■ **EXERCISE AIM**: Will you repeat only the lines beginning at the one that mentions "scene.camera, scene.frame_end = cam, frame(seconds)" and ending at the one that mentions "curve.update()", both of them included, exactly?

■ **AVAILABLE DATA**:
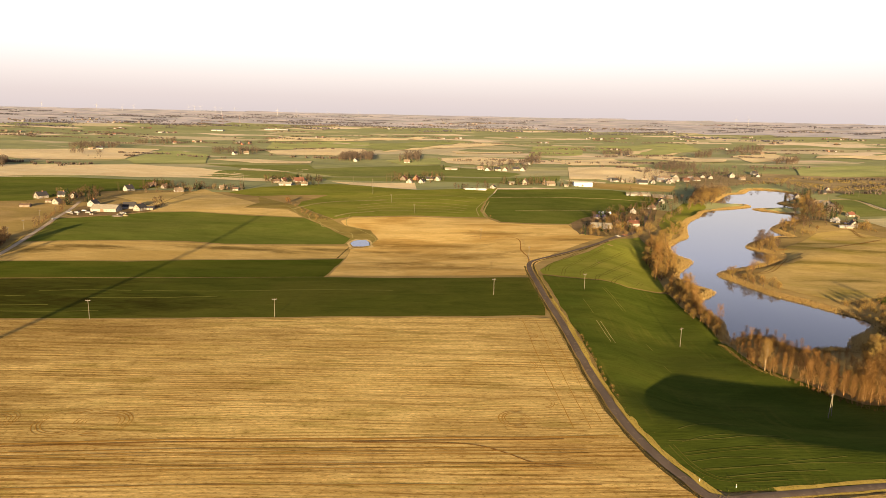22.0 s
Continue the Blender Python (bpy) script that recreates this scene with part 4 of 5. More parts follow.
def vehicle(x, y, long, wide, tall, turn, rgb, label, name="car", van=False):
    """A parked vehicle: body with a cabin, glass band and four wheels."""
    car = new(name)
    l, w = long / 2, wide / 2
    bm = bmesh.new()
    side = [(-l, 0.35), (l, 0.35), (l, tall * 0.55), (l * 0.55, tall * 0.6), (l * 0.3, tall), (-l * 0.75, tall), (-l, tall * 0.62)] if not van else [(-l, 0.4), (l, 0.4), (l, tall * 0.5), (l * 0.8, tall * 0.95), (l * 0.7, tall), (-l, tall)]
    ring = [[bm.verts.new((px, s * w * (1 if pz < tall * 0.7 else 0.88), pz)) for px, pz in side] for s in (-1, 1)]
    bm.faces.new(ring[0])
    bm.faces.new(ring[1][::-1])
    n = len(side)
    for k in range(n):
        bm.faces.new((ring[0][k], ring[1][k], ring[1][(k + 1) % n], ring[0][(k + 1) % n]))
    bmesh.ops.recalc_face_normals(bm, faces=bm.faces[:])
    part("body", bm, paint("vehicle_paint", rgb, 0.35), car)
    bm = bmesh.new()
    box(bm, (-l * 0.6, -w * 0.97, tall * 0.64), (l * 0.28, w * 0.97, tall * 0.9))
    part("side_window", bm, CAR_GLASS, car)
    for px in (-l * 0.62, l * 0.62):
        for s in (-1, 1):
            bm = bmesh.new()
            tube(bm, (px, s * (w - 0.2), 0.33), (px, s * (w + 0.02), 0.33), 0.33, 0.33, 10)
            part("wheel", bm, RUBBER, car)
    car.matrix_basis = pose(x, y, height(x, y) + 0.05, 0, 0, turn)
    return tagged(car, label, "vehicle")


def blades(name, spots, tall, wide, material, label, seed):
    """Upright dry stalks in tufts: one object of stuff. Spots: places in plan."""
    rng = np.random.default_rng(seed)
    P = np.array(spots)
    n = len(P)
    z = heights(P[:, 0], P[:, 1])
    z = np.maximum(z, WATER - 0.1)
    V, F = [], []
    for k in range(2):
        a = rng.uniform(0, np.pi, n)
        h, w = tall * rng.uniform(0.65, 1.25, n), wide * rng.uniform(0.6, 1.3, n)
        dx, dy = np.cos(a) * w / 2, np.sin(a) * w / 2
        lx, ly = rng.normal(0, 0.18, n) * h, rng.normal(0, 0.18, n) * h
        base = k * 4 * n
        quad = np.stack([np.stack([P[:, 0] - dx, P[:, 1] - dy, z - 0.1], -1), np.stack([P[:, 0] + dx, P[:, 1] + dy, z - 0.1], -1), np.stack([P[:, 0] + dx * 0.7 + lx, P[:, 1] + dy * 0.7 + ly, z + h], -1), np.stack([P[:, 0] - dx * 0.9 + lx, P[:, 1] - dy * 0.9 + ly, z + h * 0.85], -1)], 1)
        V.append(quad.reshape(-1, 3))
        F.append(np.arange(4 * n).reshape(-1, 4) + base)
    me = mesh_from(name, np.concatenate(V).tolist(), np.concatenate(F).tolist(), [material])
    return tagged(new(name, me), label, name.split("_")[0], kind="stuff")


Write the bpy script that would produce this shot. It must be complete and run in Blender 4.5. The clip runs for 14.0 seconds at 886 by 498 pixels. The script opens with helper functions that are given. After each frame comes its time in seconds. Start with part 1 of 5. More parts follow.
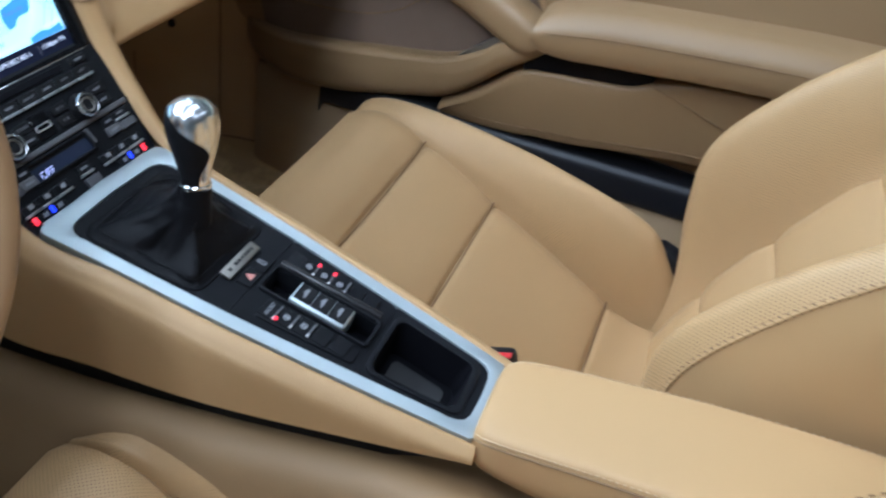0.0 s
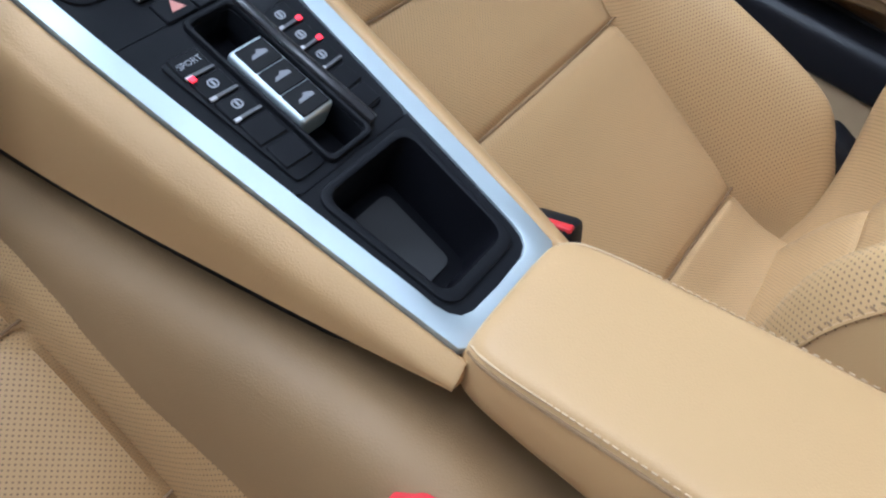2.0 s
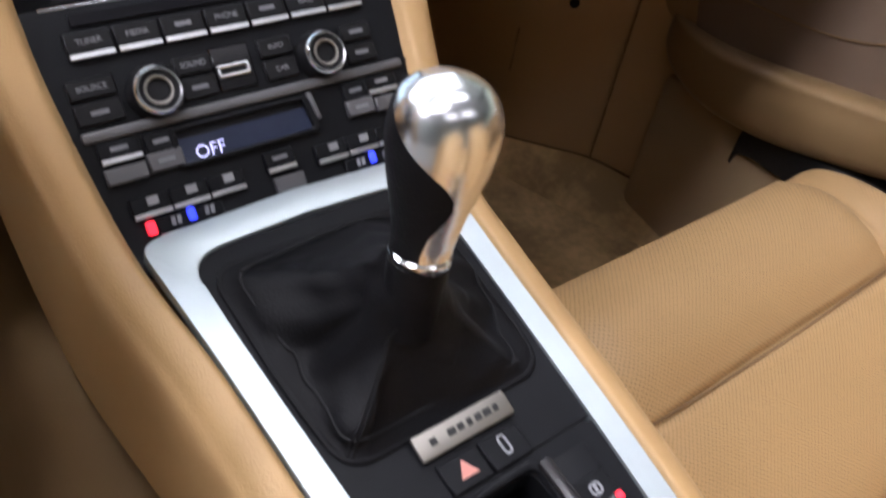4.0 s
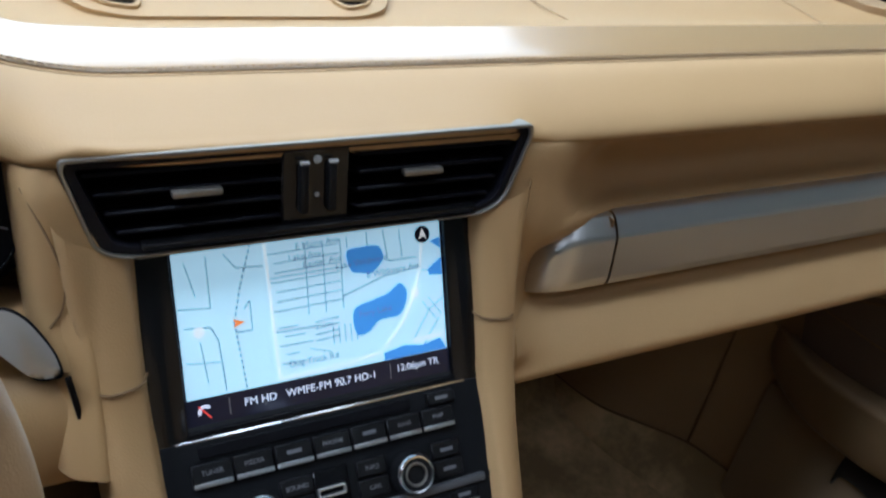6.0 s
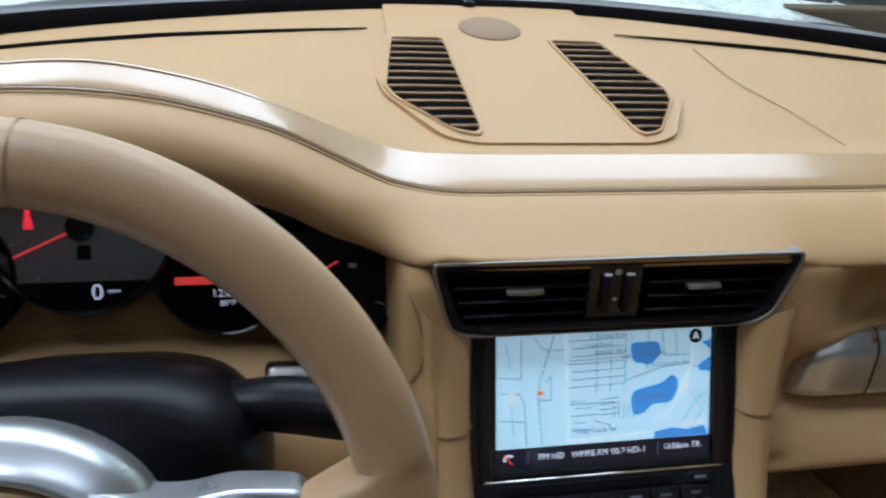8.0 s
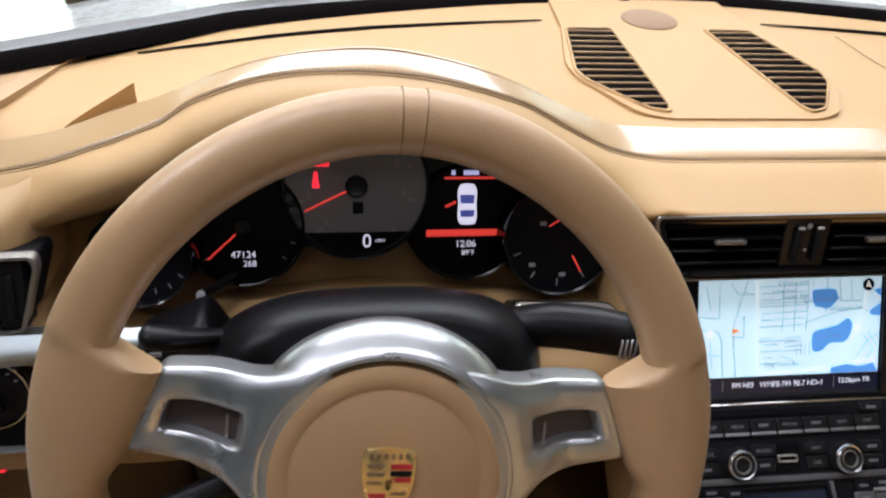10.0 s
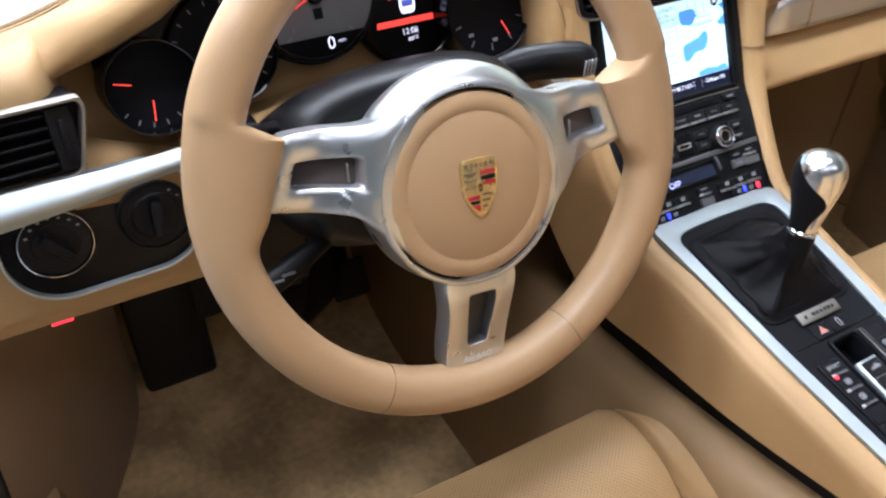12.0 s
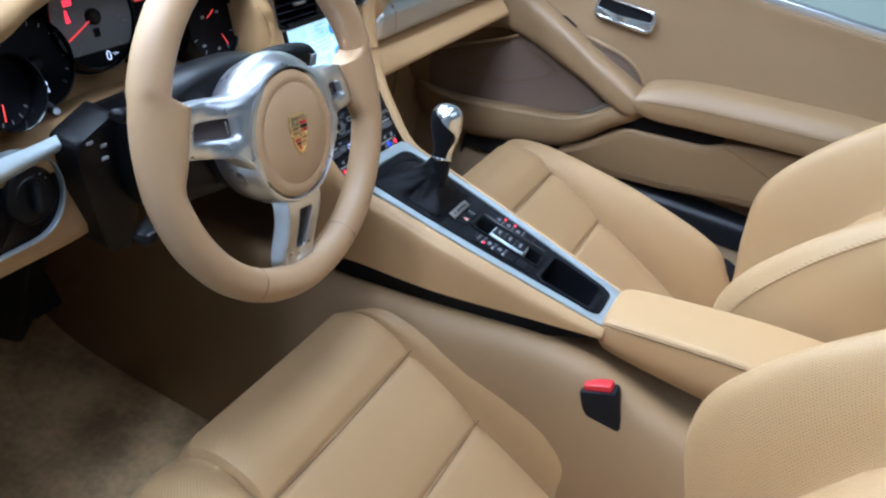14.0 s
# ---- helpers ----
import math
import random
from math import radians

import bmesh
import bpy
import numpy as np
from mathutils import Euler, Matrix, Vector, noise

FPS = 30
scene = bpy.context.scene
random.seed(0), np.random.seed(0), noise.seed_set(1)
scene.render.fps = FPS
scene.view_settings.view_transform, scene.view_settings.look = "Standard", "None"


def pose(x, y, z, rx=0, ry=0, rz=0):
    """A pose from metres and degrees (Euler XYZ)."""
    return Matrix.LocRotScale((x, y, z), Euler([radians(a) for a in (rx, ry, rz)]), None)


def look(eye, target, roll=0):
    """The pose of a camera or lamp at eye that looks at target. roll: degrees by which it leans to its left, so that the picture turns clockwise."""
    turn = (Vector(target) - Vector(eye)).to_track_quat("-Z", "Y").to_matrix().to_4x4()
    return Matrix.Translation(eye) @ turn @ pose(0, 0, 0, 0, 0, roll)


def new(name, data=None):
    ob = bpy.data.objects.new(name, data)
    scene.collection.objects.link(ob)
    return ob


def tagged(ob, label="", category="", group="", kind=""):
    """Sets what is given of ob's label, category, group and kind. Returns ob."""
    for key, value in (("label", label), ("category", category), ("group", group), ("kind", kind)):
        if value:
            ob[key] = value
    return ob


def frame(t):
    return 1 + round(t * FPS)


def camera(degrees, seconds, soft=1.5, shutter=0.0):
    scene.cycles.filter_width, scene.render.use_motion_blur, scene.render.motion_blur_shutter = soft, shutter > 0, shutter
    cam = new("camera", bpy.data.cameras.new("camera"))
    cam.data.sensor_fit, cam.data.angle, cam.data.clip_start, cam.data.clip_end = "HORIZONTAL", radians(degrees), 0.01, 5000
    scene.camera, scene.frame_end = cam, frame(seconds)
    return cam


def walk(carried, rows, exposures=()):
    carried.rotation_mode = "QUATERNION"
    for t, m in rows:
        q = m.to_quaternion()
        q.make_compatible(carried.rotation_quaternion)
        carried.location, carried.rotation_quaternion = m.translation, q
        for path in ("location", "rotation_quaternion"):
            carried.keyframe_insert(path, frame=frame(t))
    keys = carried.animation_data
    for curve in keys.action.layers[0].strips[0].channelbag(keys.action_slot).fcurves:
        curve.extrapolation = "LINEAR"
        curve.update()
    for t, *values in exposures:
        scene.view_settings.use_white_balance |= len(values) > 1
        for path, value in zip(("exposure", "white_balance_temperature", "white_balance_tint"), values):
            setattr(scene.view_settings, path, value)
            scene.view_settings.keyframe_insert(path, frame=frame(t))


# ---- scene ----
cam = camera(56.63, 14.0, soft=2.2, shutter=0.3)
# seconds, x, y, z, and the turn in degrees
PATH = [
    (0.0, -0.4840, -0.5569, 0.9407, 51.10, -10.02, -68.89),
    (0.5, -0.4334, -0.5432, 0.9045, 47.37, -9.97, -59.12),
    (1.0, -0.3728, -0.5405, 0.8435, 45.30, -11.35, -54.00),
    (1.5, -0.3104, -0.5318, 0.7903, 42.12, -12.41, -52.82),
    (2.0, -0.2646, -0.5549, 0.7461, 37.22, -14.03, -54.45),
    (2.5, -0.2301, -0.5184, 0.7179, 38.05, -11.97, -51.73),
    (3.0, -0.2086, -0.4742, 0.7094, 40.62, -9.63, -45.77),
    (3.5, -0.1864, -0.4443, 0.7163, 44.25, -8.44, -41.05),
    (4.0, -0.1653, -0.4023, 0.7414, 47.62, -8.38, -37.14),
    (4.2, -0.1600, -0.3857, 0.7515, 48.94, -8.59, -36.45),
    (6.3, -0.1428, -0.3544, 0.9032, 58.81, -9.36, -25.39),
    (6.5, -0.1493, -0.3627, 0.9159, 59.64, -9.76, -24.51),
    (7.0, -0.1627, -0.3789, 0.9257, 60.82, -9.04, -22.93),
    (7.5, -0.1883, -0.3914, 0.9409, 60.18, -7.02, -17.44),
    (8.0, -0.2132, -0.4068, 0.9630, 58.29, -4.80, -10.43),
    (8.5, -0.2544, -0.4153, 0.9809, 58.39, -2.99, -6.82),
    (8.7, -0.2704, -0.4168, 0.9870, 58.58, -2.84, -5.45),
    (10.8, -0.4083, -0.5367, 0.9729, 54.07, -2.14, -11.99),
    (11.0, -0.4241, -0.5453, 0.9647, 52.61, -1.49, -13.93),
    (11.5, -0.4836, -0.5560, 0.9591, 50.81, -0.67, -20.47),
    (12.0, -0.5654, -0.5591, 0.9712, 49.66, -1.50, -29.12),
    (12.5, -0.6778, -0.5468, 0.9933, 49.81, -7.10, -38.38),
    (13.0, -0.7740, -0.5244, 1.0078, 52.35, -9.49, -52.47),
    (13.3, -0.8178, -0.5452, 1.0058, 52.48, -9.89, -54.26),
    (13.5, -0.8512, -0.5698, 1.0203, 53.23, -10.26, -56.02),
    (13.7, -0.8921, -0.5811, 1.0182, 55.46, -10.25, -59.82),
    (14.0, -0.9535, -0.5864, 1.0294, 56.50, -12.08, -63.16),
]
walk(cam, [(t, pose(x, y, z, rx, ry, rz)) for t, x, y, z, rx, ry, rz in PATH],
     exposures=[(0.0, -0.18, 5400, 14), (0.6, -0.18, 5400, 15), (1.2, -0.07, 5400, 16), (2.3, -0.10, 5450, 18), (3.0, -0.20, 6500, 23), (4.2, 0.18, 6600, 27), (6.3, -0.96, 5500, 14), (8.7, -1.12, 5950, 19), (10.8, -0.10, 6750, 26),
                (12.5, 0.42, 5850, 21), (13.5, 0.20, 5300, 17), (14.0, 0.16, 5200, 16)])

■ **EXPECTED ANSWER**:
    scene.camera, scene.frame_end = cam, frame(seconds)
    return cam


def walk(carried, rows, exposures=()):
    carried.rotation_mode = "QUATERNION"
    for t, m in rows:
        q = m.to_quaternion()
        q.make_compatible(carried.rotation_quaternion)
        carried.location, carried.rotation_quaternion = m.translation, q
        for path in ("location", "rotation_quaternion"):
            carried.keyframe_insert(path, frame=frame(t))
    keys = carried.animation_data
    for curve in keys.action.layers[0].strips[0].channelbag(keys.action_slot).fcurves:
        curve.extrapolation = "LINEAR"
        curve.update()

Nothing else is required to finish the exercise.